**Dataset extract:**
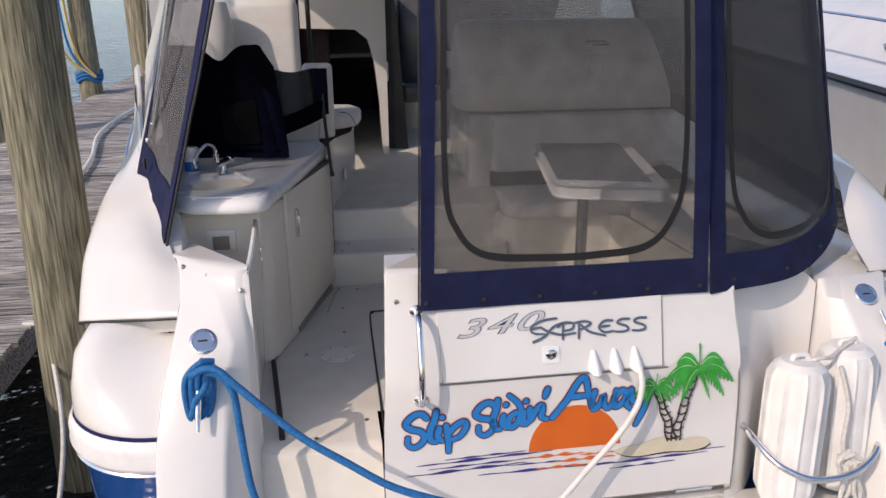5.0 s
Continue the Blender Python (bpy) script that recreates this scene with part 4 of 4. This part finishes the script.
loft(bm, [[(-0.462, 4.46, z), (-0.455, 4.62, z), (-0.41, 4.84, z), (-0.30, 5.12, z), (-0.27, 5.45, z)] for z in (0.0, 0.45, 0.80)])
ped = part("seat_pedestal", bm, GEL, boat, "white moulded seat pedestal", 60)
part("vent_plate", boxm((-0.36, 4.93, 0.53), (-0.345, 4.965, 0.60), 0.003), PLASTIC, ped)

# ---- furled canvas over the counter ----
roll = thing("furled_canvas", "dark navy furled canvas panel hanging over the counter", "canvas", "canvas enclosure")


def furl(u, v):
    x = -1.235 + 0.54 * u
    top = 1.36 - 0.075 * math.exp(-((u - 0.52) / 0.13) ** 2) - 0.10 * max(0, 0.08 - u) * 8 - 0.9 * max(0, u - 0.88)
    z = 0.812 + (top - 0.812) * v
    y = 4.20 - 0.01 * u + 0.03 * math.sin(5 * u + 1) * (1 - v) + 0.02 * noise.noise((u * 6, v * 4, 2)) + 0.04 * v - (0.03 if v < 0.06 else 0)
    return (x + 0.05 * (1 - v) * u, y, z + 0.012 * math.sin(3 * u) * (1 - v))


# panel, hem, border and screen use the darkened cloth colours
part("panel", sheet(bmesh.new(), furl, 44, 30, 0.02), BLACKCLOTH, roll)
part("hem", sheet(bmesh.new(), lambda u, v: Vector(furl(u, 0.0 + 0.10 * v)) + Vector((0, -0.014, 0)), 40, 3, 0.004), NAVYDIMMED, roll, "navy hem")
part("border", sheet(bmesh.new(), lambda u, v: Vector(furl(0.80 + 0.2 * u, 0.62 * v)) + Vector((0, -0.016 - 0.01 * math.sin(8 * u + 3 * v), 0)), 8, 16, 0.004), NAVYDIMMED, roll, "wrinkled navy border")
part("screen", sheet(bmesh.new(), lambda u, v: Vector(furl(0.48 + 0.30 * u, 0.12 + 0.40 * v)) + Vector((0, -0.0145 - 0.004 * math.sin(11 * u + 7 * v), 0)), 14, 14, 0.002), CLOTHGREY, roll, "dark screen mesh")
bm = bmesh.new()
for k in range(34):
    p = Vector(furl(0.70 + 0.28 * k / 34, 0.0)) + Vector((0, -0.018, -0.004))
    box(bm, p - Vector((0.0025, 0.004, 0.004)), p + Vector((0.0025, 0.004, 0.004)))
part("zip_teeth", bm, RUBBER, roll)
fold = thing("folded_window", "folded smoky vinyl window strapped to the seat back", "canvas", "canvas enclosure")
part("pane", sheet(bmesh.new(), lambda u, v: (-0.80 + 0.34 * u, 4.24 + 0.24 * u + 0.03 * math.sin(6 * u) + 0.03 * v, 0.98 + 0.02 * u + (0.25 - 0.03 * u) * v + 0.01 * math.sin(9 * u)), 16, 10, 0.008), VINYLCLEAR, fold)
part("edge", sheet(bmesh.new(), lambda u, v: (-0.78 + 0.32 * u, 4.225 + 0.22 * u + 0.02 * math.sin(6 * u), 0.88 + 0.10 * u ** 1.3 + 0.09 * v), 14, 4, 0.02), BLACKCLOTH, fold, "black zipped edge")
part("end_fold", sheet(bmesh.new(), lambda u, v: (-0.50 + 0.06 * u, 4.42 + 0.03 * u, 0.99 + 0.24 * v), 3, 6, 0.02), NAVYDIMMED, fold)
part("strap", sheet(bmesh.new(), lambda u, v: (-0.475 + 0.018 * u - 0.004 * math.sin(3 * v) + 0.03 * (1 - v), 4.43 + 0.0 * u - 0.02 * math.sin(3 * v), 0.66 + 0.44 * v), 2, 14, 0.003), ZIP, fold, "hanging black strap")
part("strap_end", boxm((-0.447, 4.424, 0.652), (-0.424, 4.434, 0.678), 0.003), RUBBER, fold)
part("latch", boxm((-0.56, 4.79, 0.92), (-0.505, 4.80, 0.98), 0.004), STEEL, ped, "chrome latch plate")

# ---- seats ----
def cushion(bm, lo, hi, r=0.03):
    return box(bm, lo, hi, r, 4)


seat = thing("companion_seat", "white vinyl companion seat beside the cabin door", "seat")
bm = bmesh.new()
prism(bm, [(-0.60, 4.95), (-0.36, 5.0), (-0.25, 5.12), (-0.22, 5.35), (-0.27, 5.55), (-0.60, 5.6)], 0.83, 0.93, 0.03)
part("cushion", bm, VINYL, seat)
bm = bmesh.new()
prism(bm, [(-0.58, 4.84), (-0.45, 4.83), (-0.40, 4.88), (-0.41, 4.98), (-0.58, 4.98)], 0.80, 1.235, 0.025)
part("backrest", bm, VINYL, seat)
part("strap", sheet(bmesh.new(), lambda u, v: (-0.37 + 0.12 * v ** 0.6, 4.95 + 0.018 * u + 0.03 * v, 0.94 - 0.17 * v ** 2), 1, 12, 0.003), ZIP, seat, "black hold-down strap")

lounge = thing("cockpit_lounge", "white vinyl aft-facing lounge with tall padded backrest", "sofa")
bm = bmesh.new()
prism(bm, [(0.44, 4.98), (0.50, 4.95), (0.60, 4.99), (2.0, 4.99), (2.0, 5.75), (0.45, 5.78)], 0.38, 0.90, 0.03)
part("base", bm, GEL, lounge)
al = part("access_door", boxm((0.430, 5.08, 0.50), (0.443, 5.50, 0.86), 0.006), GEL, lounge, "white moulded access door")
part("latch", boxm((0.426, 5.33, 0.72), (0.432, 5.36, 0.75), 0.002), STEEL, al)
part("slot", boxm((0.427, 5.14, 0.53), (0.432, 5.36, 0.536)), RUBBER, al)
part("lower_cushion", cushion(bmesh.new(), (0.59, 4.93, 0.53), (2.0, 5.06, 0.89), 0.035), VINYL, lounge)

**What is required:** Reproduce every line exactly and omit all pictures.

**Worked solution:**
5.0 s
Continue the Blender Python (bpy) script that recreates this scene with part 4 of 4. This part finishes the script.
loft(bm, [[(-0.462, 4.46, z), (-0.455, 4.62, z), (-0.41, 4.84, z), (-0.30, 5.12, z), (-0.27, 5.45, z)] for z in (0.0, 0.45, 0.80)])
ped = part("seat_pedestal", bm, GEL, boat, "white moulded seat pedestal", 60)
part("vent_plate", boxm((-0.36, 4.93, 0.53), (-0.345, 4.965, 0.60), 0.003), PLASTIC, ped)

# ---- furled canvas over the counter ----
roll = thing("furled_canvas", "dark navy furled canvas panel hanging over the counter", "canvas", "canvas enclosure")


def furl(u, v):
    x = -1.235 + 0.54 * u
    top = 1.36 - 0.075 * math.exp(-((u - 0.52) / 0.13) ** 2) - 0.10 * max(0, 0.08 - u) * 8 - 0.9 * max(0, u - 0.88)
    z = 0.812 + (top - 0.812) * v
    y = 4.20 - 0.01 * u + 0.03 * math.sin(5 * u + 1) * (1 - v) + 0.02 * noise.noise((u * 6, v * 4, 2)) + 0.04 * v - (0.03 if v < 0.06 else 0)
    return (x + 0.05 * (1 - v) * u, y, z + 0.012 * math.sin(3 * u) * (1 - v))


# panel, hem, border and screen use the darkened cloth colours
part("panel", sheet(bmesh.new(), furl, 44, 30, 0.02), BLACKCLOTH, roll)
part("hem", sheet(bmesh.new(), lambda u, v: Vector(furl(u, 0.0 + 0.10 * v)) + Vector((0, -0.014, 0)), 40, 3, 0.004), NAVYDIMMED, roll, "navy hem")
part("border", sheet(bmesh.new(), lambda u, v: Vector(furl(0.80 + 0.2 * u, 0.62 * v)) + Vector((0, -0.016 - 0.01 * math.sin(8 * u + 3 * v), 0)), 8, 16, 0.004), NAVYDIMMED, roll, "wrinkled navy border")
part("screen", sheet(bmesh.new(), lambda u, v: Vector(furl(0.48 + 0.30 * u, 0.12 + 0.40 * v)) + Vector((0, -0.0145 - 0.004 * math.sin(11 * u + 7 * v), 0)), 14, 14, 0.002), CLOTHGREY, roll, "dark screen mesh")
bm = bmesh.new()
for k in range(34):
    p = Vector(furl(0.70 + 0.28 * k / 34, 0.0)) + Vector((0, -0.018, -0.004))
    box(bm, p - Vector((0.0025, 0.004, 0.004)), p + Vector((0.0025, 0.004, 0.004)))
part("zip_teeth", bm, RUBBER, roll)
fold = thing("folded_window", "folded smoky vinyl window strapped to the seat back", "canvas", "canvas enclosure")
part("pane", sheet(bmesh.new(), lambda u, v: (-0.80 + 0.34 * u, 4.24 + 0.24 * u + 0.03 * math.sin(6 * u) + 0.03 * v, 0.98 + 0.02 * u + (0.25 - 0.03 * u) * v + 0.01 * math.sin(9 * u)), 16, 10, 0.008), VINYLCLEAR, fold)
part("edge", sheet(bmesh.new(), lambda u, v: (-0.78 + 0.32 * u, 4.225 + 0.22 * u + 0.02 * math.sin(6 * u), 0.88 + 0.10 * u ** 1.3 + 0.09 * v), 14, 4, 0.02), BLACKCLOTH, fold, "black zipped edge")
part("end_fold", sheet(bmesh.new(), lambda u, v: (-0.50 + 0.06 * u, 4.42 + 0.03 * u, 0.99 + 0.24 * v), 3, 6, 0.02), NAVYDIMMED, fold)
part("strap", sheet(bmesh.new(), lambda u, v: (-0.475 + 0.018 * u - 0.004 * math.sin(3 * v) + 0.03 * (1 - v), 4.43 + 0.0 * u - 0.02 * math.sin(3 * v), 0.66 + 0.44 * v), 2, 14, 0.003), ZIP, fold, "hanging black strap")
part("strap_end", boxm((-0.447, 4.424, 0.652), (-0.424, 4.434, 0.678), 0.003), RUBBER, fold)
part("latch", boxm((-0.56, 4.79, 0.92), (-0.505, 4.80, 0.98), 0.004), STEEL, ped, "chrome latch plate")

# ---- seats ----
def cushion(bm, lo, hi, r=0.03):
    return box(bm, lo, hi, r, 4)


seat = thing("companion_seat", "white vinyl companion seat beside the cabin door", "seat")
bm = bmesh.new()
prism(bm, [(-0.60, 4.95), (-0.36, 5.0), (-0.25, 5.12), (-0.22, 5.35), (-0.27, 5.55), (-0.60, 5.6)], 0.83, 0.93, 0.03)
part("cushion", bm, VINYL, seat)
bm = bmesh.new()
prism(bm, [(-0.58, 4.84), (-0.45, 4.83), (-0.40, 4.88), (-0.41, 4.98), (-0.58, 4.98)], 0.80, 1.235, 0.025)
part("backrest", bm, VINYL, seat)
part("strap", sheet(bmesh.new(), lambda u, v: (-0.37 + 0.12 * v ** 0.6, 4.95 + 0.018 * u + 0.03 * v, 0.94 - 0.17 * v ** 2), 1, 12, 0.003), ZIP, seat, "black hold-down strap")

lounge = thing("cockpit_lounge", "white vinyl aft-facing lounge with tall padded backrest", "sofa")
bm = bmesh.new()
prism(bm, [(0.44, 4.98), (0.50, 4.95), (0.60, 4.99), (2.0, 4.99), (2.0, 5.75), (0.45, 5.78)], 0.38, 0.90, 0.03)
part("base", bm, GEL, lounge)
al = part("access_door", boxm((0.430, 5.08, 0.50), (0.443, 5.50, 0.86), 0.006), GEL, lounge, "white moulded access door")
part("latch", boxm((0.426, 5.33, 0.72), (0.432, 5.36, 0.75), 0.002), STEEL, al)
part("slot", boxm((0.427, 5.14, 0.53), (0.432, 5.36, 0.536)), RUBBER, al)
part("lower_cushion", cushion(bmesh.new(), (0.59, 4.93, 0.53), (2.0, 5.06, 0.89), 0.035), VINYL, lounge)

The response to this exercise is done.